Filmed with antique hand-crank 35 mm camera, with lighting & costuming to match, Claire (2001) is the most authentic-looking silent film of modern times. It truly looks like it could've been made in the 1920s. It's full of fun & fantasy & is an aesthetic delight, with sufficient melancholy to avoid the merely fluffy.
Two rustic whiskery old gentlemen lovers (James Ferguson & Sister Missionary P. Delight) wish they had a child. In the cornfield on their rural farm, they find a baby moon-fairy inside the husk on a cornstalk. Taking her home to care for her, Claire (Polynesian dancer Toniet Gallego) grows to beautiful womanhood in a single night.
Life with her fathers is idyllic. They discover she is naturally educated & even reads French & Latin. When she reads Shelley, a whole fairy world unfolds, & we are treated to the Dance of the Water Fairies.
A beau (Allan Jeffrey Rein) begins to court Claire. His kiss causes her momentarily to become invisible.
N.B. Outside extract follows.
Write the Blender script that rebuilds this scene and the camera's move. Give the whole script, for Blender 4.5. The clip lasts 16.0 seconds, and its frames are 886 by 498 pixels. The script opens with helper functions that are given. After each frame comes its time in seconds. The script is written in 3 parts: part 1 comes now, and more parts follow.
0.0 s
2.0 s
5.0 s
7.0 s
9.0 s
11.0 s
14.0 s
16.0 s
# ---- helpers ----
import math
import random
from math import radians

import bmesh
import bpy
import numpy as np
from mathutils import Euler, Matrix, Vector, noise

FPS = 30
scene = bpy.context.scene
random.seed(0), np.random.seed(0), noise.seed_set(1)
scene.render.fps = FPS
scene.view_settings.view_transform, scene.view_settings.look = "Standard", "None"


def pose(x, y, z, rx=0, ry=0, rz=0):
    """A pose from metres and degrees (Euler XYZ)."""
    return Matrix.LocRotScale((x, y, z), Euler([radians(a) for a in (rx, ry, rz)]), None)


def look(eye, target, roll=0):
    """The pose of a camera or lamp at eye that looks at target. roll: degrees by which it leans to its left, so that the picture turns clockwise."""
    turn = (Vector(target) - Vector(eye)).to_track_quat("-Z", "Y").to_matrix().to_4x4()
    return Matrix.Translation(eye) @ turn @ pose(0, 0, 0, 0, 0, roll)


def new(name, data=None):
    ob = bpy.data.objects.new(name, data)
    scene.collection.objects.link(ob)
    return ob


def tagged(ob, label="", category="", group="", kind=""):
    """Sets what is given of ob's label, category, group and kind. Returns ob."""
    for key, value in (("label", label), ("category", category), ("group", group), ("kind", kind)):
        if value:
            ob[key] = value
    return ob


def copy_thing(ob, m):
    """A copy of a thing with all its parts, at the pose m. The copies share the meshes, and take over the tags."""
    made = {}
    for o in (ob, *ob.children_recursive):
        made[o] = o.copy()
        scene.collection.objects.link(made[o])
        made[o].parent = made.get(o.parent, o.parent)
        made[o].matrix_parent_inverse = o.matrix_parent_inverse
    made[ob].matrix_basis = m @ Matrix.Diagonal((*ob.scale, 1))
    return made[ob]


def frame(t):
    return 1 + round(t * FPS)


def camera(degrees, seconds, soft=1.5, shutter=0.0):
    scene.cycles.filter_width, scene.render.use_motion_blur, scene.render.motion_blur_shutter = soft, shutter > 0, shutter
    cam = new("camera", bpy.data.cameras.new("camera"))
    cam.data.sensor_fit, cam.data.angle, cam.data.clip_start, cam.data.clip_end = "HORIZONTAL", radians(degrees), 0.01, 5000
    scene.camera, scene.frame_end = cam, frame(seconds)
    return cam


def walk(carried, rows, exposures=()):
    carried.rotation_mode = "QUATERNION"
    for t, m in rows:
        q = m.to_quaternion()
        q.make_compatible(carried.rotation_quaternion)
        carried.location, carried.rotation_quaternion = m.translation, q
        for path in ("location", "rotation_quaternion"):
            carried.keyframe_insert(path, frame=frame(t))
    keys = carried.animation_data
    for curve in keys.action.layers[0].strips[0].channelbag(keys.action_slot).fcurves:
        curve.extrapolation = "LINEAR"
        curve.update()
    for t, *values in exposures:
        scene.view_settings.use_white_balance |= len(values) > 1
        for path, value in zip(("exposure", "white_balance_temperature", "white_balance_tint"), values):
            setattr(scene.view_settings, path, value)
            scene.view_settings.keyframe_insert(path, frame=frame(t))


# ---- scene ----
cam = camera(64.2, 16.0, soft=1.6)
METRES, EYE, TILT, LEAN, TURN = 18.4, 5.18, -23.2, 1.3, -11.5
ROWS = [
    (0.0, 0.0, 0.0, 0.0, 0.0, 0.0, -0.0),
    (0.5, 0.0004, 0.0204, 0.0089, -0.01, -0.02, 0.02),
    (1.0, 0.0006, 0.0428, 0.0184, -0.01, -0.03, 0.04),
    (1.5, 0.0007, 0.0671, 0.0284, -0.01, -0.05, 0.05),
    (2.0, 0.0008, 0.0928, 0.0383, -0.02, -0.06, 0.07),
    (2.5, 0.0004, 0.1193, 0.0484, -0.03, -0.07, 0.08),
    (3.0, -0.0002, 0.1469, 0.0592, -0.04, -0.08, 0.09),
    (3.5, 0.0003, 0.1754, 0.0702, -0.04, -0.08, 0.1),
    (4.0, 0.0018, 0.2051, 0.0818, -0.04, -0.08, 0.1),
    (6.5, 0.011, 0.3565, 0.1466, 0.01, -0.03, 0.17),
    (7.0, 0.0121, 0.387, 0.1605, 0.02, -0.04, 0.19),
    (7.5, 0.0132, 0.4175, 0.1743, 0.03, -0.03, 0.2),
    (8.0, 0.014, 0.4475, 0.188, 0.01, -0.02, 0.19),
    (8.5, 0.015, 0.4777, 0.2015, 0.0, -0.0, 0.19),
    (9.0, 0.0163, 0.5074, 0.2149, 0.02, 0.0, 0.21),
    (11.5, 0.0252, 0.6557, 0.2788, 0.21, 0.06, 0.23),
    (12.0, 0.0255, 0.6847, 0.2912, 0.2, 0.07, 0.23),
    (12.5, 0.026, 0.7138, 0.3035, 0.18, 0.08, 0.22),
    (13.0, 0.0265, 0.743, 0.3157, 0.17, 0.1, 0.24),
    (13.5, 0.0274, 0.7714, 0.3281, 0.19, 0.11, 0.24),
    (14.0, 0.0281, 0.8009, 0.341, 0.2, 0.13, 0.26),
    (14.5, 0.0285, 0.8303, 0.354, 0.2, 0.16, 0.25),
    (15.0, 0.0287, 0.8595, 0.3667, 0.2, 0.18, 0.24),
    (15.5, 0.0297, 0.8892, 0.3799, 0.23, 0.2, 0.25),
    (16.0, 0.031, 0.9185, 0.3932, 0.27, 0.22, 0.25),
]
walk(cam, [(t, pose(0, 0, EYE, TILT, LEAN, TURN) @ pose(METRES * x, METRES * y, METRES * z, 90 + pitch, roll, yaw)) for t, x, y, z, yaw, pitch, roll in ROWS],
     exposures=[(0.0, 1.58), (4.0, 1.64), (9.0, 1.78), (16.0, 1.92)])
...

He later drowns while showing off, & Claire weeps milky tears of shimmering moonlight. Her tears fall upon his lips, bringing him back to life.
Claire as a moon-fairy has an aching longing desire for the night sky & the moon to which she belongs. When the moon-chariot descends for her as sovereign queen of night, her fathers realize the gift of her presence in their lives has been transient.
The story is enhanced by a wonderful soundtrack by Anne Richardson, composing for eleven-piece orchestra.
The Atlanta director lived for some while in Japan. So this fairy tale is loosely based on the extremely well known "Princess Kagayu," the story of an elderly childless couple who find a light-fairy inside a stalk of bamboo.
Milford Thomas has moved the story to the rural south circa 1920, with Cocteau as his primary visual influence. He has achieved a great work of art full of winning beauty. He captures something that feels authentically of a cinematic past.